Bay Area Nurses Improvise as First Responders

Nurses went to Puerto Rico as medical personnel but served as first responders to people not yet reached by FEMA.

(Photo courtesy of National Nurses United)

A group of nearly 20 Bay Area nurses who flew to Puerto Rico after Hurricane Maria found that they were often the first to reach Americans in desperate need of basic necessities — several weeks after the storm made impact.

The total group of 50 nurses with the Registered Nurse Response Network (RNRN), of Oakland’s National Nurses United, went to offer medical help in Puerto Rico but quickly turned their visit into a broad humanitarian mission and returned last week.

Nurses drove in minivans of supplies all over the island to find that the biggest immediate need was water, then food and shelter. In addition to medical supplies, the nurses handed out what food they could, even giving away their own lunches or spending their own money to buy what they could, says Kaiser Permanente nurse Ruth Somera.

UCSF nurse Erin Carrera in Puerto Rico (Courtesy photo)

 

 

Now, some of the RNRN group is headed to Washington, D.C. to join Democratic legislators like House Minority Leader Nancy Pelosi on Capitol Hill Thursday to share what they saw during their two-week trip — and, to warn of deep worry over a looming health crisis from islanders forced to drink contaminated water.

Somera, a Puerto Rican nurse at Kaiser Permanente in Manteca, went on both trips and says they realized within three days of their mission that they had become first responders. Though some were able to relieve some other medical personnel who had worked tirelessly and put aside any chaos inflicted on their lives, they found that people still weren’t able to even make it to the hospitals.

Many of the medical issues stemmed from a lack of medicine to treat chronic conditions like blood pressure and diabetes, while those with mental health conditions were also left without crucial medication. The few pharmacies that were open often charged full price because they either couldn’t access the system to confirm insurance coverage, patients already used up refills or just didn’t have insurance, says UCSF nurse Erin Carrera.

With homes still soaked from the storm, mold has grown and created a risk for respiratory problems, especially for those dependent on electric oxygen machines. Part of the recalibrated mission involved teaching people they met how to purify water and rid houses of mold.

It took six days for Somera to hear from her family of about 20 relatives. Her two elderly sisters are now staying with family on the U.S. mainland until things stabilize.

“I called every soul that I could before [Maria] hit,” Somera says. “All I could think was that this island is a poor island, they’re Americans, and they’re going to need help.”

Kaiser Permanente nurse Ruth Somera points to her hometown on a map of locations in Puerto Rico that nurses responded to after Hurricane Maria. (Courtesy photo)

 

 

The nurses themselves stayed in the San Juan Coliseum, with a generator for lights, running water and access to food that countless others on the island didn’t have.

“Our conditions were luxurious compared to the people we were serving every day,” Carrera says.

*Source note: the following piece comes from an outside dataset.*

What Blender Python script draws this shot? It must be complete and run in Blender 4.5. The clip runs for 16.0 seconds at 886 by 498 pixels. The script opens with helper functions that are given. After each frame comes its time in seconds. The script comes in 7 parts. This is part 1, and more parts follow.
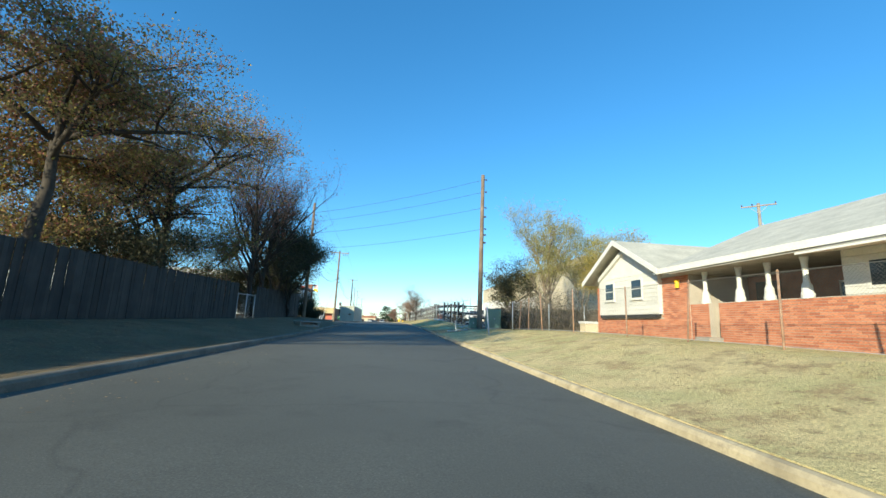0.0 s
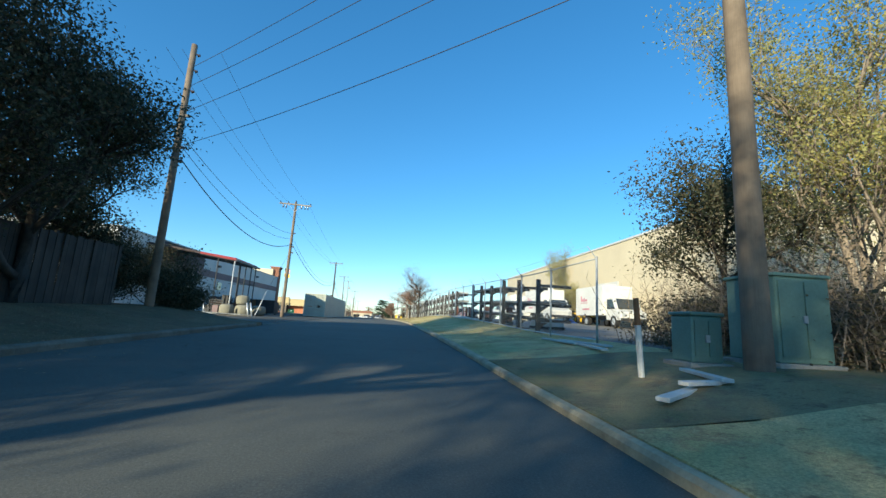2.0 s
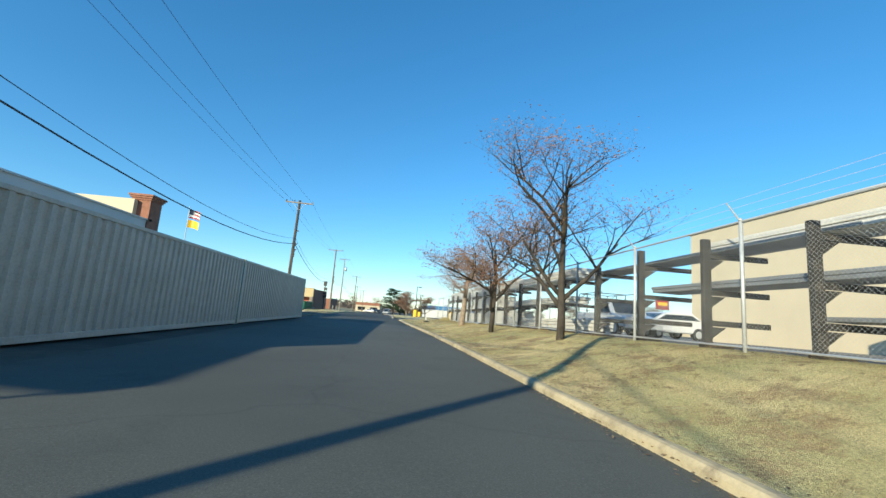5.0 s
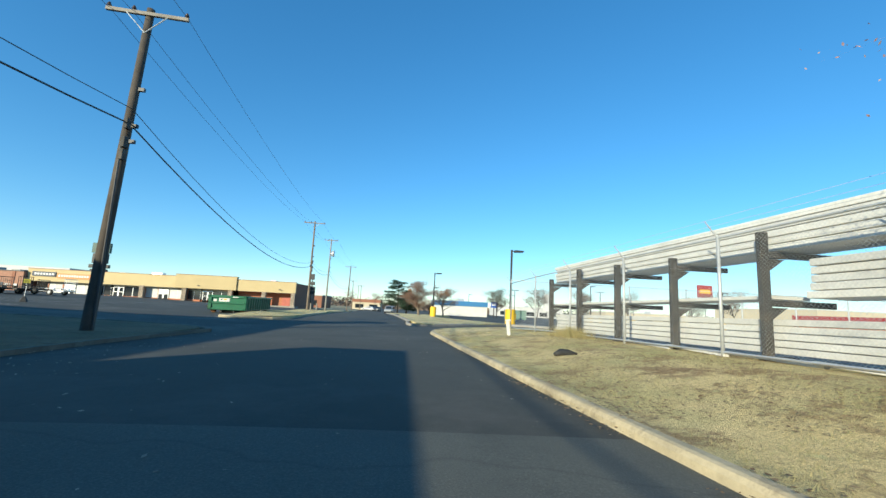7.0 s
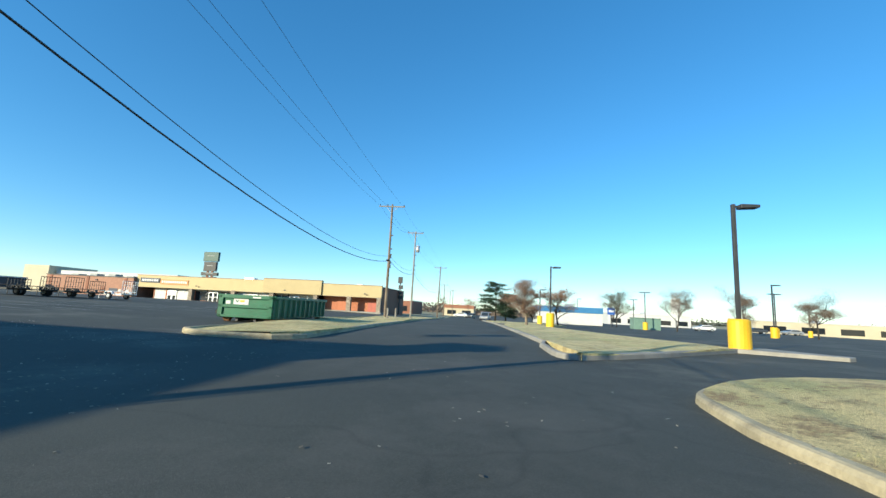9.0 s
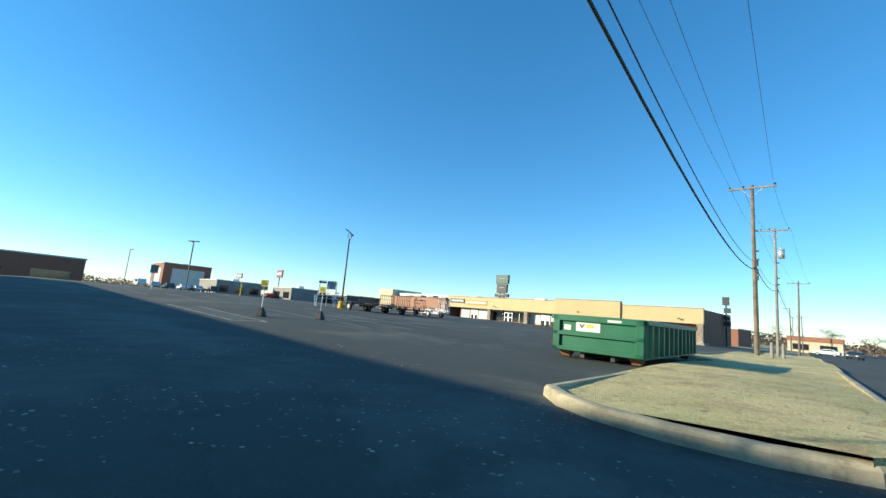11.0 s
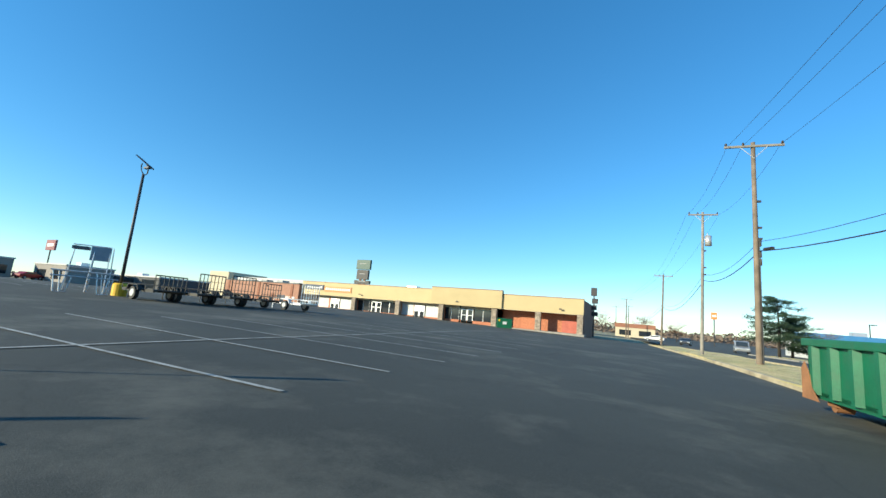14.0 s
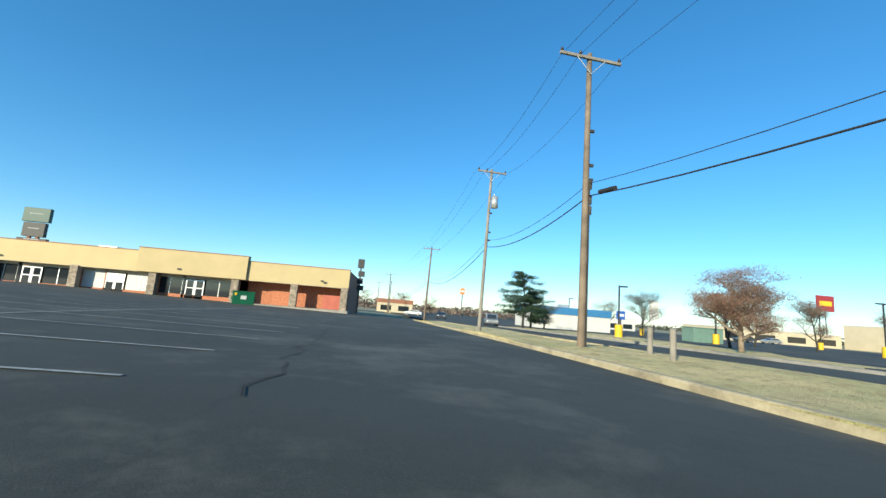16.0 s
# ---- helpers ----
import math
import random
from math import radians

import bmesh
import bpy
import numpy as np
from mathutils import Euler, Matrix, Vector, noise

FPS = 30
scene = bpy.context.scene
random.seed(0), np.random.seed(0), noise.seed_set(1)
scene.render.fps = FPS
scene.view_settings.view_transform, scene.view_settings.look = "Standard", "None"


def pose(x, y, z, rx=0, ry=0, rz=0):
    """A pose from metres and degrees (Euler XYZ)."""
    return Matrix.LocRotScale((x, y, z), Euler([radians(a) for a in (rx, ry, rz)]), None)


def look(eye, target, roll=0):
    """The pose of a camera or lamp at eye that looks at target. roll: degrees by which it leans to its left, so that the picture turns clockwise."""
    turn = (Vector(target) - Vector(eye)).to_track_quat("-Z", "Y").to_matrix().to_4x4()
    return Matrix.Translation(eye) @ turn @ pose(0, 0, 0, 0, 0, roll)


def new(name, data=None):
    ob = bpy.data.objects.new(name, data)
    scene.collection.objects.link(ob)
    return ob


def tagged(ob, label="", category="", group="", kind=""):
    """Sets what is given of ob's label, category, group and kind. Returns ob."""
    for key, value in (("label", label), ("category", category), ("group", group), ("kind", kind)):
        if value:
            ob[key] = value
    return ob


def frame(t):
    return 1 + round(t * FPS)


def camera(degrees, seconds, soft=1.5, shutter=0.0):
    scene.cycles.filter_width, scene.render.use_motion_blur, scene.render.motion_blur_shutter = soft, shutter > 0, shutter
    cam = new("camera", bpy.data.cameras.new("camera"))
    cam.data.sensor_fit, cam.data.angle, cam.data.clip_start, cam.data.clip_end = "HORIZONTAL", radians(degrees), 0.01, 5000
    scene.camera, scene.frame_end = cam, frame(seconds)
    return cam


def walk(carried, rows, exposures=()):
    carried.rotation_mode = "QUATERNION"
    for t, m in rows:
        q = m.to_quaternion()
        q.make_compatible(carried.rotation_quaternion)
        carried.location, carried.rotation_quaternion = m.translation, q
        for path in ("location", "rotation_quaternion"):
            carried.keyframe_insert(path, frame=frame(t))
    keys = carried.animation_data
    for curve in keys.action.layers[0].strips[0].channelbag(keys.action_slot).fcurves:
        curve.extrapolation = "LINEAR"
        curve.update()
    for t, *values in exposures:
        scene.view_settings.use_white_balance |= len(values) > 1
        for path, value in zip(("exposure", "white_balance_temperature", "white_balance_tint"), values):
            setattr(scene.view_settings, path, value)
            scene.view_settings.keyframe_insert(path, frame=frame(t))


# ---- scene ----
cam = camera(94.5, 16.0)

PATH = [
    (0, (1.344, -13.949, 0.585), (1.552, -11.992, 0.938), 2.4),
    (0.5, (1.668, -8.668, 0.669), (1.982, -6.721, 1.003), 2.1),
    (1, (1.94, -2.918, 0.729), (2.242, -0.968, 1.057), 2.1),
    (1.5, (2.086, 3.725, 0.848), (2.337, 5.682, 1.171), 2.3),
    (2, (2.191, 10.948, 0.713), (2.396, 12.909, 1.05), 3.3),
    (2.5, (1.866, 18.187, 0.908), (2.043, 20.151, 1.237), 3.5),
    (3, (1.479, 25.762, 0.975), (1.645, 27.729, 1.295), 3.6),
    (3.5, (1.174, 33.255, 0.998), (1.338, 35.222, 1.317), 3.8),
    (4, (1.199, 40.626, 1.172), (1.355, 42.595, 1.485), 4.5),
    (4.2, (1.132, 43.349, 1.264), (1.29, 45.317, 1.587), 5.5),
    (6.3, (-0.707, 72.487, 1.27), (-0.55, 74.464, 1.527), 2.1),
    (6.5, (-0.852, 74.914, 1.264), (-0.687, 76.886, 1.55), 3.3),
    (7, (-1.201, 80.094, 1.226), (-1.034, 82.067, 1.505), 2.8),
    (7.5, (-1.389, 84.718, 1.159), (-1.24, 86.693, 1.437), 2.9),
    (8, (-1.576, 88.631, 1.135), (-1.489, 90.61, 1.413), 2.7),
    (8.5, (-1.948, 91.714, 1.118), (-1.996, 93.694, 1.4), 2.8),
    (9, (-2.538, 94.114, 1.115), (-2.81, 96.074, 1.402), 2.9),
    (9.5, (-3.659, 96.25, 1.085), (-4.242, 98.141, 1.378), 3.5),
    (10, (-5.245, 98.104, 1.03), (-6.199, 99.837, 1.322), 4.2),
    (10.2, (-5.976, 98.714, 1.032), (-7.062, 100.369, 1.321), 4.5),
    (12.3, (-13.961, 102.999, 1.084), (-15.501, 104.227, 1.429), 4.7),
    (12.5, (-14.669, 103.491, 1.11), (-16.172, 104.764, 1.452), 4.8),
    (13, (-16.478, 105.023, 1.109), (-17.835, 106.455, 1.44), 4.7),
    (13.5, (-18.183, 106.942, 1.167), (-19.314, 108.562, 1.48), 5.1),
    (14, (-19.711, 109.275, 1.169), (-20.544, 111.068, 1.474), 5.0),
    (14.5, (-20.793, 111.95, 1.096), (-21.297, 113.862, 1.396), 5.0),
    (15, (-21.101, 114.75, 1.051), (-21.302, 116.718, 1.345), 5.0),
    (15.5, (-21.137, 117.695, 1.012), (-21.08, 119.673, 1.302), 4.8),
    (16, (-20.986, 120.437, 0.95), (-20.738, 122.4, 1.238), 4.6),
]
walk(cam, [(t, look(eye, target, roll)) for t, eye, target, roll in PATH], [(0, 0.95, 6120, -2), (2.5, 0.78, 6080, -2), (4, 0.74, 6170, -2), (7, 0.70, 6090, -2), (10, 0.83, 6080, -2), (12.5, 0.82, 6170, -2), (14, 0.82, 6100, -2), (16, 0.72, 6080, -2)])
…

Carrera and others set up a clinic near some Federal Emergency Management Administration officials in Rio Grande, but found that people they treated gave snack bags of junk food, small water bottles, and paperwork. Thousands managed to hear FEMA was coming and lined up — some 10 hours the night before or after walking for six hours— exposed in the direct sun with babies and the elderly, Carrera says.

When Carrera went to the local FEMA director and asked why, she says he tearfully answered that FEMA wouldn’t release supplies until they collect data, return it to the main office, input the information and make their way back.

“It’s heartbreaking to imagine that the U.S. government is not taking care of our fellow citizens in Puerto Rico,” Carrera says. “They’ve been through an unimaginable crisis.”

(Photo courtesy of Ruth Somera)

 

 

Crisis spurs resourcefulness, but the water that Puerto Ricans accessed with bamboo and PVC pipes comes from areas that may have major rat infestations or dead animals in the supply. Already, cases of leptospirosis, a water-borne illness that takes about a month to incubate and turn into serious complications, are increasing on the island.

Within a week of returning, Carrera launched a GoFundMe that exceeded its $5,000 goal to send Sawyer Water Filters to Puerto Rico, rather than relying on distributed water bottles or contaminated sources. Union leaders there will transport and install about 200 filters, which can provide up to 500 gallons of water each day for years, to the hardest hit areas.

On Tuesday, the Senate passed a $36.5 billion package to relief from the multiple hurricanes and wildfires. Still, it’s unclear if people RNRN reached will get the immediate assistance they desperately need.

“We were just scratching the surface,” Somera says. “We came home with heavy hearts because we know that they’re in trouble.”